En ese punto, vuelve Moore a hablar del miedo que propagan los medios
de comunicación para crear una sociedad más desprotegida
y, además, con mayores ganas de consumir.
“Fahrenheit 9/11” revela también las urgencias
con que ha sido realizada para llegar a la campaña electoral.
Moore no realiza performances tan originales como las de “Bowling
for Columbine”, y existe una mayor saturación de información,
como si no hubiera tenido demasiado tiempo para seleccionar lo importante.

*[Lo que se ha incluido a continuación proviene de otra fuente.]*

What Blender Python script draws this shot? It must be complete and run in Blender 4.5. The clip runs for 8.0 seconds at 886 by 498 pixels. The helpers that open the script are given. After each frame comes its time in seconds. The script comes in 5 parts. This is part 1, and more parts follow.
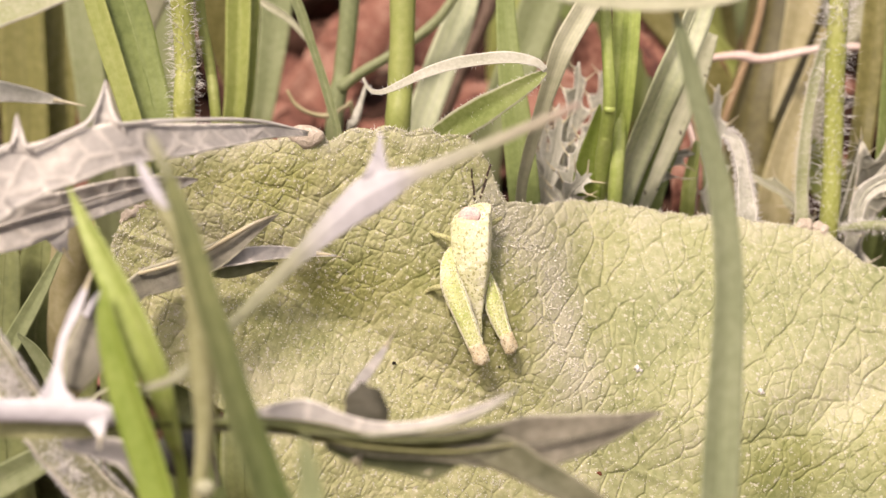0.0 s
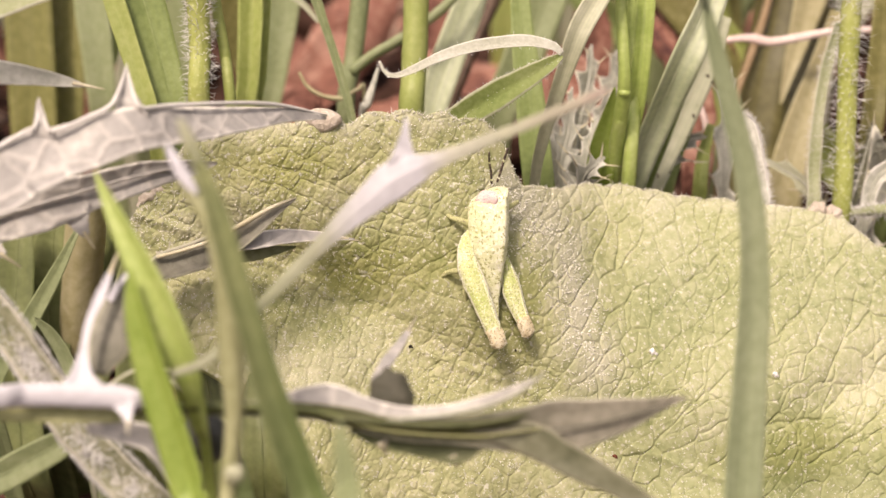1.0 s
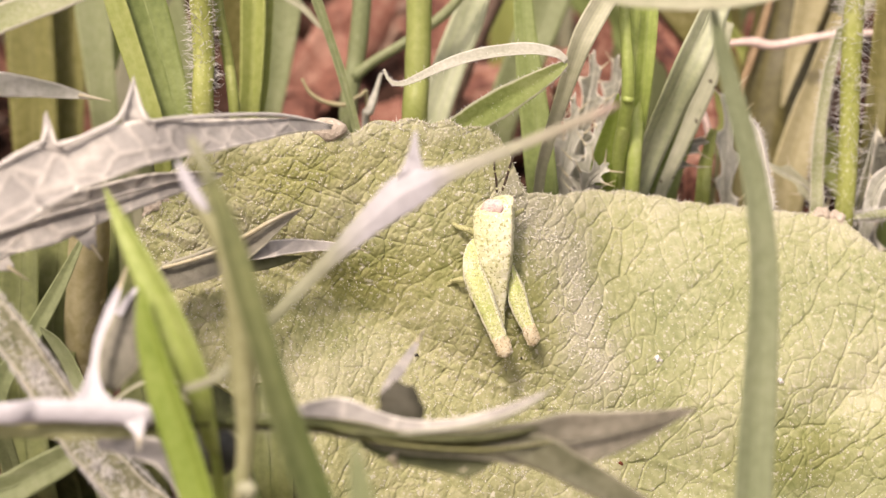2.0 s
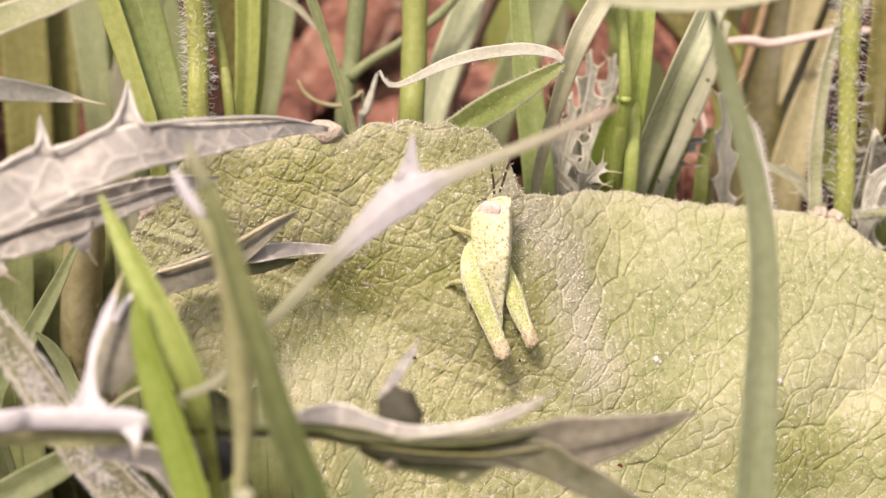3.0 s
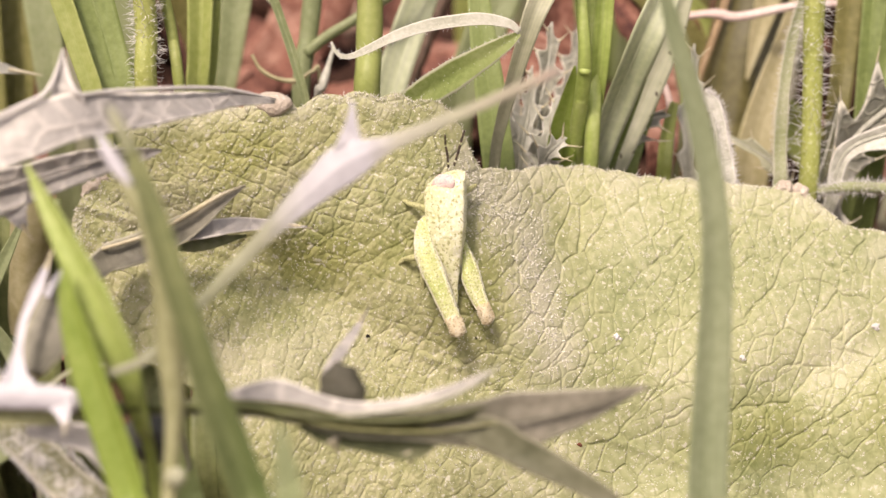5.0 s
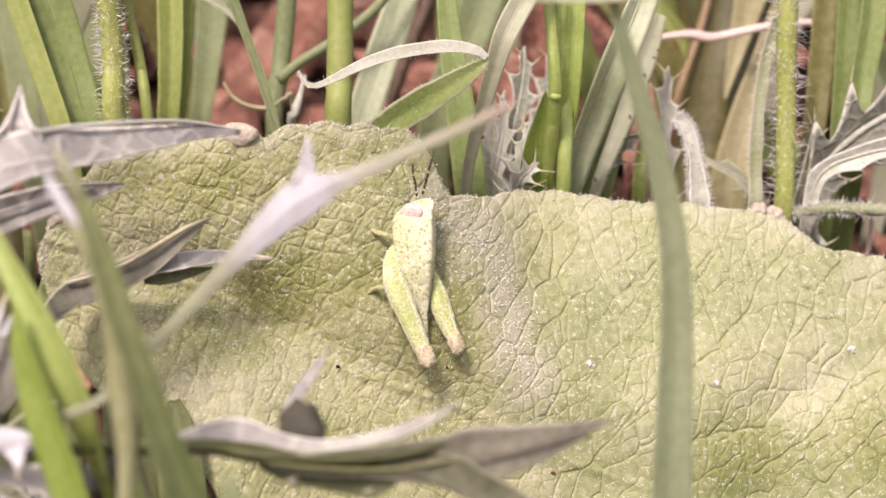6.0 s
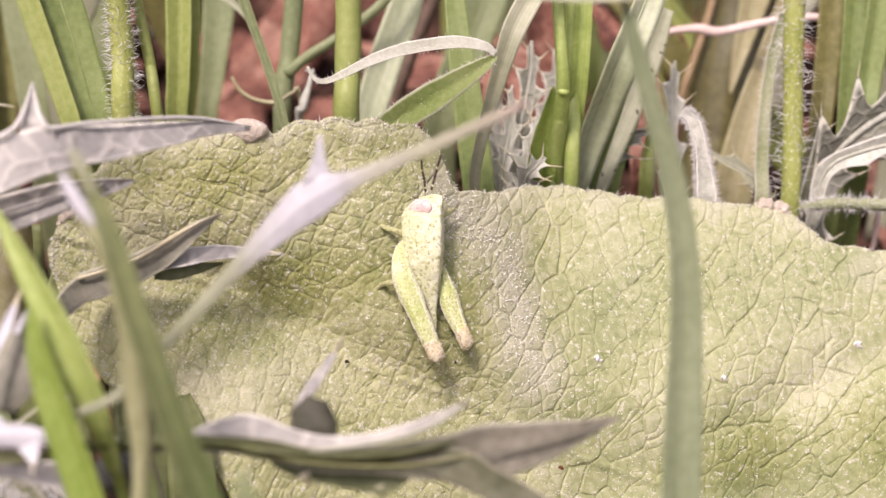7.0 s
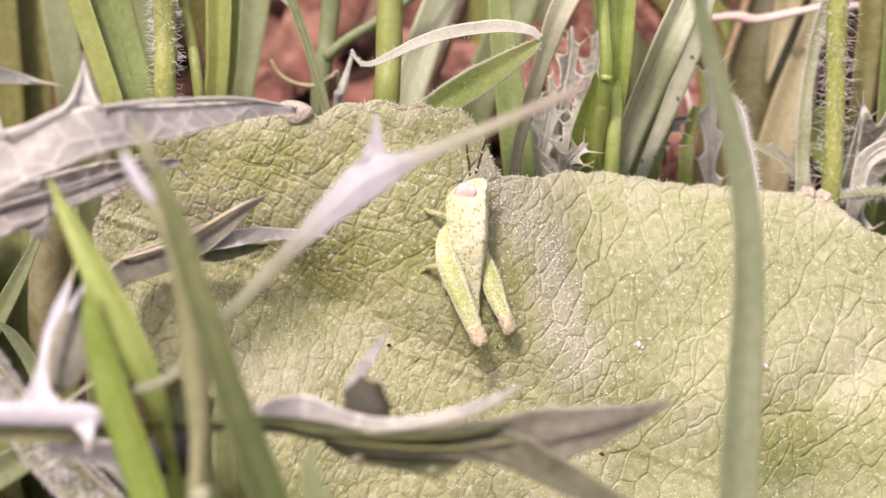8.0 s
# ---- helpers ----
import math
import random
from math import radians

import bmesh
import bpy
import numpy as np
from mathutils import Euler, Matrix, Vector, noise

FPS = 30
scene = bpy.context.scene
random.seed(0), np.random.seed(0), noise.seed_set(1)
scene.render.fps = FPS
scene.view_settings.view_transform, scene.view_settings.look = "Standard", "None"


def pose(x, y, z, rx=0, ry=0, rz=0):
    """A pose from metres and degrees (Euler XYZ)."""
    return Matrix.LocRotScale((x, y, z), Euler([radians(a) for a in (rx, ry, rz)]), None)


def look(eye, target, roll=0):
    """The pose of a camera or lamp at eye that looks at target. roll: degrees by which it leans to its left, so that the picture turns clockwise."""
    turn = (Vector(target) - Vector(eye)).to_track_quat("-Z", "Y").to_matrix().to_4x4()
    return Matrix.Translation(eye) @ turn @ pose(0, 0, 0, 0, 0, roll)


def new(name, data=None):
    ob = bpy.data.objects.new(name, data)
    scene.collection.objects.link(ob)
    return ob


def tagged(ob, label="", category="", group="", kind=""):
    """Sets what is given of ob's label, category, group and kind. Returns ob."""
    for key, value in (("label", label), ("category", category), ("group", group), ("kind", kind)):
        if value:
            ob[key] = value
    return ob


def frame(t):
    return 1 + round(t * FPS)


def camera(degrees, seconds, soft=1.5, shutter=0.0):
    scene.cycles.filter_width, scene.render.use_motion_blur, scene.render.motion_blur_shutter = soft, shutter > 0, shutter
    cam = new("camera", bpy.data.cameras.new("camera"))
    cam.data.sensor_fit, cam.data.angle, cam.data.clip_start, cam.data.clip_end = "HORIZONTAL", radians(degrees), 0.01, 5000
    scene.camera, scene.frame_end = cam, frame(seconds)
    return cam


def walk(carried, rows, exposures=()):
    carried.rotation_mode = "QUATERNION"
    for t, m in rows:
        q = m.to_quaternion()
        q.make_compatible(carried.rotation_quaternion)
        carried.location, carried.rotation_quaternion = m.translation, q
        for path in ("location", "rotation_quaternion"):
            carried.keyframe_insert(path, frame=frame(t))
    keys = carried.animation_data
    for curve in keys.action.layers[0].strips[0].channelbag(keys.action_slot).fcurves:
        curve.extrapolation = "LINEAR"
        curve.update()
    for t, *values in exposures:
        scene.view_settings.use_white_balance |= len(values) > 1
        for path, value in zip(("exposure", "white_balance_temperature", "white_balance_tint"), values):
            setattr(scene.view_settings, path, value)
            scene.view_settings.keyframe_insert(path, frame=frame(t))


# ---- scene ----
CM = 0.01  # lengths below are written in centimetres

cam = camera(35.0, 8.0, soft=1.42)
cam.data.dof.use_dof = True
cam.data.dof.focus_distance = 0.1065
cam.data.dof.aperture_fstop = 37.0
PATH = [
    (0, (0.00003, -0.09774, 0.07558), (-0.00007, -0.00252, 0.03132), 0.193),
    (0.5, (-0.00103, -0.09769, 0.07641), (-0.00067, -0.00287, 0.03130), 0.475),
    (1, (-0.00191, -0.09764, 0.07584), (-0.00134, -0.00307, 0.03022), 0.423),
    (1.5, (-0.00296, -0.09853, 0.07590), (-0.00226, -0.00413, 0.02995), 0.318),
    (1.7, (-0.00275, -0.09733, 0.07638), (-0.00173, -0.00301, 0.03025), 0.382),
    (2.8, (-0.00292, -0.09707, 0.07724), (-0.00210, -0.00259, 0.03143), 0.089),
    (3, (-0.00287, -0.09655, 0.07702), (-0.00156, -0.00231, 0.03074), 0.069),
    (3.5, (-0.00066, -0.09576, 0.07588), (0.00017, -0.00147, 0.02969), -0.373),
    (4, (-0.00134, -0.09616, 0.07600), (0.00071, -0.00232, 0.02894), 0.151),
    (5.3, (-0.00042, -0.09441, 0.07477), (0.00244, -0.00051, 0.02787), -0.111),
    (5.5, (-0.00034, -0.09434, 0.07497), (0.00323, -0.00018, 0.02864), 0.025),
    (6, (0.00171, -0.09362, 0.07569), (0.00418, 0.00066, 0.02954), -0.658),
    (6.5, (0.00055, -0.09373, 0.07667), (0.00335, 0.00028, 0.03000), -0.292),
    (7, (0.00115, -0.09374, 0.07634), (0.00353, 0.00016, 0.02941), -0.622),
    (7.5, (0.00043, -0.09323, 0.07562), (0.00257, 0.00034, 0.02802), -0.478),
    (8, (-0.00125, -0.09361, 0.07583), (0.00032, -0.00002, 0.02826), -0.238),
]
walk(cam, [(t, look(eye, target, roll)) for t, eye, target, roll in PATH], exposures=[(0, 0.15, 7500, 21), (5.3, 0.15, 7300, 21), (6.5, 0.13, 6650, 25), (8, 0.13, 6800, 25)])

# ---- sky, sun, exposure ----
SUN_ELEVATION, SUN_TURN = 63.0, 212.0  # degrees above the horizon, and clockwise from +y
world = bpy.data.worlds.new("sky")
scene.world = world
world.use_nodes = True
sky = world.node_tree.nodes.new("ShaderNodeTexSky")
sky.sky_type, sky.sun_disc = "NISHITA", False
sky.air_density, sky.dust_density, sky.ozone_density = 0.7, 6.0, 0.3
sky.sun_elevation, sky.sun_rotation = radians(SUN_ELEVATION), radians(SUN_TURN)
haze = world.node_tree.nodes.new("ShaderNodeHueSaturation")  # thin white haze over the blue
haze.inputs["Saturation"].default_value = 0.55
world.node_tree.links.new(sky.outputs[0], haze.inputs["Color"])
world.node_tree.links.new(haze.outputs[0], world.node_tree.nodes["Background"].inputs[0])
world.node_tree.nodes["Background"].inputs[1].default_value = 0.15
sun = new("sun", bpy.data.lights.new("sun", "SUN"))
sun.data.energy, sun.data.angle, sun.data.color = 2.55, radians(8.0), (1.0, 0.94, 0.87)
e, a = radians(SUN_ELEVATION), radians(SUN_TURN)
sun.matrix_world = look(Vector((math.sin(a) * math.cos(e), math.cos(a) * math.cos(e), math.sin(e))) * 2.0, (0, 0, 0))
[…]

En este sentido, la primera parte de su anterior película
resultaba modélica, ya que ofrecía un retrato político
más devastador sin necesidad de ser tan discursivo. Mientras
Bowling partía de una idea concreta (la proliferación
de armas de fuego) para elaborar un mensaje contra la administración
republicana, en Fahrenheit todo está menos mascado. Es normal,
si vemos la clara finalidad electoral del mensaje.
Con sus defectos y sus virtudes, con su afán de protagonismo
por un lado, y sus películas por el otro, Moore sigue denunciando,
con los vehículos que posee, la vergüenza de gobierno
que tiene el país más poderoso del mundo. Y con sus
defectos y sus virtudes, Moore se basa en sus éxitos y sus
fracasos para seguir trabajando. Aquí hemos tenido que soportar
(y lo que te rondaré, morena) a activistas como Víctor
Manuel, Ana Belén o Ramoncín. Las comparaciones, de
poder haberlas, siempre son odiosas.